Истинное чудо, что я достала его за 500 рублей керенками! Утром я отправилась в Осваг, чтобы достать обещанного солдата, который проводил бы нас на пристань. Но, когда я попала туда, я поняла, что враг близок и что нужно думать об одном — как бы скорее попасть на пароход. […]
По улицам еще двигался народ, прошли английские войска, и я вспомнила, что у нас утром был Недзельский, который уверял, что англичане оккупируют город и что мы напрасно эвакуируемся. В четыре же часа город был пустынен и, когда мы шествовали в сопровождении нашей горничной Анюты и очень милого и талантливого писателя-добровольца, который не захотел эвакуироваться, говоря, что устал «бежать», — то нам попадались навстречу лишь тачки с вещами — люди переезжали с квартиры на квартиру, чтобы замести следы своей преступной деятельности при большевиках, ибо самые страшные, самые яростные большевики были те, кто, притаясь, жил при добровольцах, питая злобу и копя месть к тем, кто на их глазах был правомочен.

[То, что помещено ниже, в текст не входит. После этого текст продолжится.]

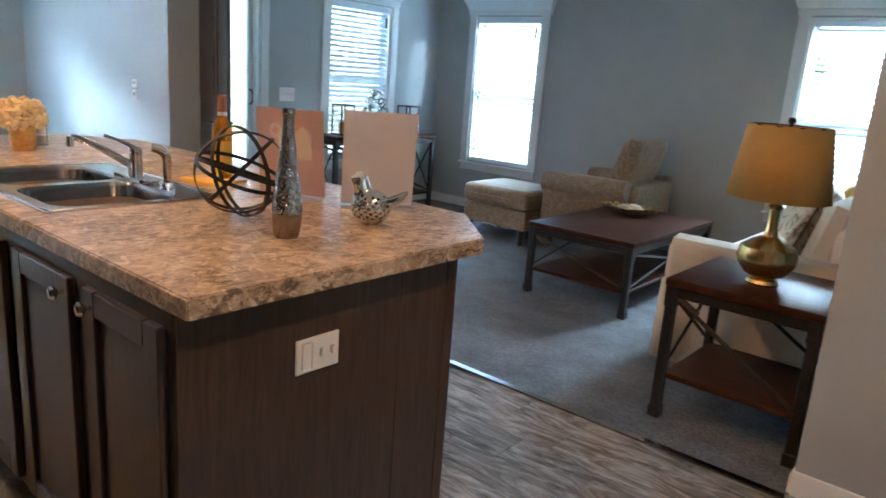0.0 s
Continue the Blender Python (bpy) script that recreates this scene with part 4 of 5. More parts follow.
# strap ball
orb = thing("metal_orb", "black metal strap orb standing on the island", "orb", -0.566, 2.193, 0.9205)
R_ORB = 0.129
PHI = (1 + 5 ** 0.5) / 2
AXES = [(0, 1, PHI), (0, -1, PHI), (1, PHI, 0), (-1, PHI, 0), (PHI, 0, 1), (-PHI, 0, 1), (0.1, 0.3, 1)]
ORB_TURN = Euler((0.35, 0.25, 0.6)).to_matrix()
for i, ax in enumerate(AXES):
    m = (ORB_TURN @ Vector(ax)).to_track_quat("Z", "Y").to_matrix()
    s = bmesh.new()
    n = 48
    off = 0.003 * (i % 3 - 1)
    rad = math.sqrt(R_ORB ** 2 - off ** 2)
    rings = []
    for k in range(n):
        a = 2 * math.pi * k / n
        rings.append([s.verts.new(m @ Vector(((rad + dr) * math.cos(a), (rad + dr) * math.sin(a), off + dz)) + Vector((0, 0, R_ORB + 0.001))) for dr, dz in ((0, -0.0055), (0, 0.0055), (-0.0022, 0.0055), (-0.0022, -0.0055))])
    for k in range(n):
        a, b = rings[k], rings[(k + 1) % n]
        for j in range(4):
            s.faces.new((a[j], a[(j + 1) % 4], b[(j + 1) % 4], b[j]))
    part("strap", s, BLACK_METAL, orb)

# pierced silver bird
bird_m = mat("mirror_ceramic", (0.66, 0.65, 0.63), (0.74, 0.73, 0.71), scale=30, rough=0.10, metal=1.0, blotch=0.05)
bb = bmesh.new()
r = bmesh.ops.create_icosphere(bb, subdivisions=6, radius=1.0)
holes_at = []
gold = math.pi * (3 - 5 ** 0.5)
for i in range(150):
    z = 1 - 2 * (i + 0.5) / 150
    if -0.6 < z < 0.75:
        w = math.sqrt(1 - z * z)
        holes_at.append(Vector((w * math.cos(i * gold), w * math.sin(i * gold), z)))
def lump(p, c, r, pitch=0.0):
    """Distance to an ellipsoid at c with half-axes r, its nose raised by pitch."""
    q = p - np.array(c)
    a, b = math.cos(pitch), math.sin(pitch)
    q = np.stack([a * q[:, 0] + b * q[:, 2], q[:, 1], -b * q[:, 0] + a * q[:, 2]], 1)
    k0, k1 = np.linalg.norm(q / np.array(r), axis=1), np.linalg.norm(q / np.array(r) ** 2, axis=1)
    return k0 * (k0 - 1) / np.maximum(k1, 1e-6)


def melt(a, b, k):
    h = np.clip(0.5 + 0.5 * (b - a) / k, 0, 1)
    return b + (a - b) * h - k * h * (1 - h)


ways = np.array([v.co.normalized()[:] for v in bb.verts])
reach = np.zeros(len(ways))
for rr_ in np.linspace(0.012, 0.165, 220):
    p = ways * rr_ + np.array((0, 0, 0.048))
    d = melt(lump(p, (0.004, 0, 0.049), (0.057, 0.050, 0.053)), lump(p, (-0.027, 0, 0.117), (0.024, 0.022, 0.036)), 0.024)
    d = melt(d, lump(p, (0.078, 0, 0.074), (0.042, 0.024, 0.012), radians(42)), 0.016)
    d = melt(d, lump(p, (-0.050, 0, 0.132), (0.012, 0.006, 0.005)), 0.006)
    reach = np.where(d < 0, rr_, reach)
dead = []
for v, w_, r_ in zip(bb.verts, ways, reach):
    v.co = Vector((w_[0] * r_, w_[1] * r_, max(w_[2] * r_ + 0.048, 0.0)))
    if 0.020 < v.co.z < 0.100 and v.co.x < 0.056 and any((Vector(w_) - h).length < 0.078 for h in holes_at):
        dead.append(v)
bmesh.ops.smooth_vert(bb, verts=bb.verts, factor=0.5, use_axis_x=True, use_axis_y=True, use_axis_z=True)
bmesh.ops.delete(bb, geom=dead, context="VERTS")
bird = single("bird_figurine", bb, bird_m, "pierced mirror-silver ceramic bird on the island", "figurine", -0.305, 2.445, 0.9205, 48)
so = bird.modifiers.new("thick", "SOLIDIFY")
so.thickness = 0.0035

# sign holders of clear acrylic with printed sheets
PINK = translucent("pink_print", (0.79, 0.575, 0.53), 0.5)
PALE = translucent("pale_print", (0.83, 0.765, 0.75), 0.55)
FADED = mat("faded_motif", (0.86, 0.76, 0.73), (0.90, 0.81, 0.79), scale=20, rough=0.6)


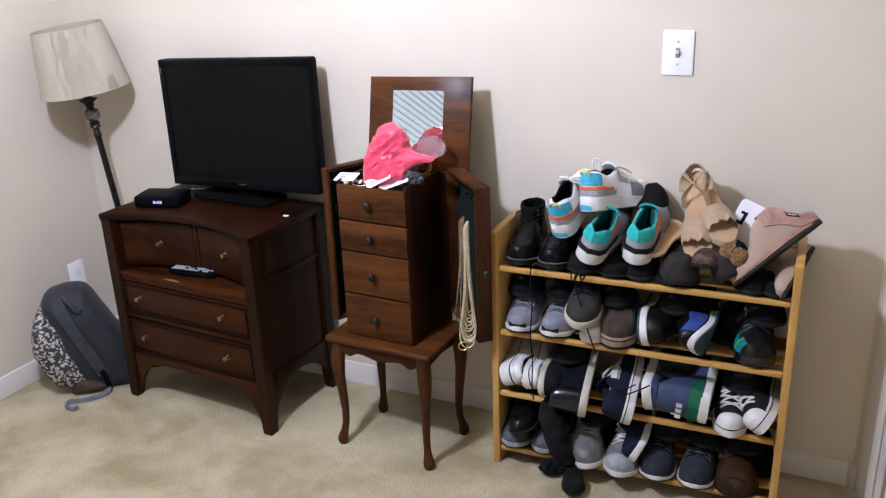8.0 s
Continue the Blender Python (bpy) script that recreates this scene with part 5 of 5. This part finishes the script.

На душе жутко. […] На Елизаветинской мы позвонили Н. П. Кондакову, с которым сговорились идти вместе на пароход. Но их уже не было. Мы стали торопиться, погонять нашего старичка, помогать ему тащить нашу поклажу. Чем ближе мы подходили к гавани, тем чаще нам попадались подводы с сундуками, чемоданами, корзинами. Мы еще не отдаем себе отчета, что это последние часы возможного спокойного ухода из города, а потому не беспокоимся за друзей, которые должны грузиться завтра, послезавтра. […]
Отыскали наш пароход, «Спарту», маленький, не внушивший доверия. Около сходень застали Кондакова, Яценко, милого Гораса, который не захотел покидать Одессы — мы ему обязаны многим. На пароход еще не пускают. Простояли и мы еще целый час на воздухе, ноги замерзли.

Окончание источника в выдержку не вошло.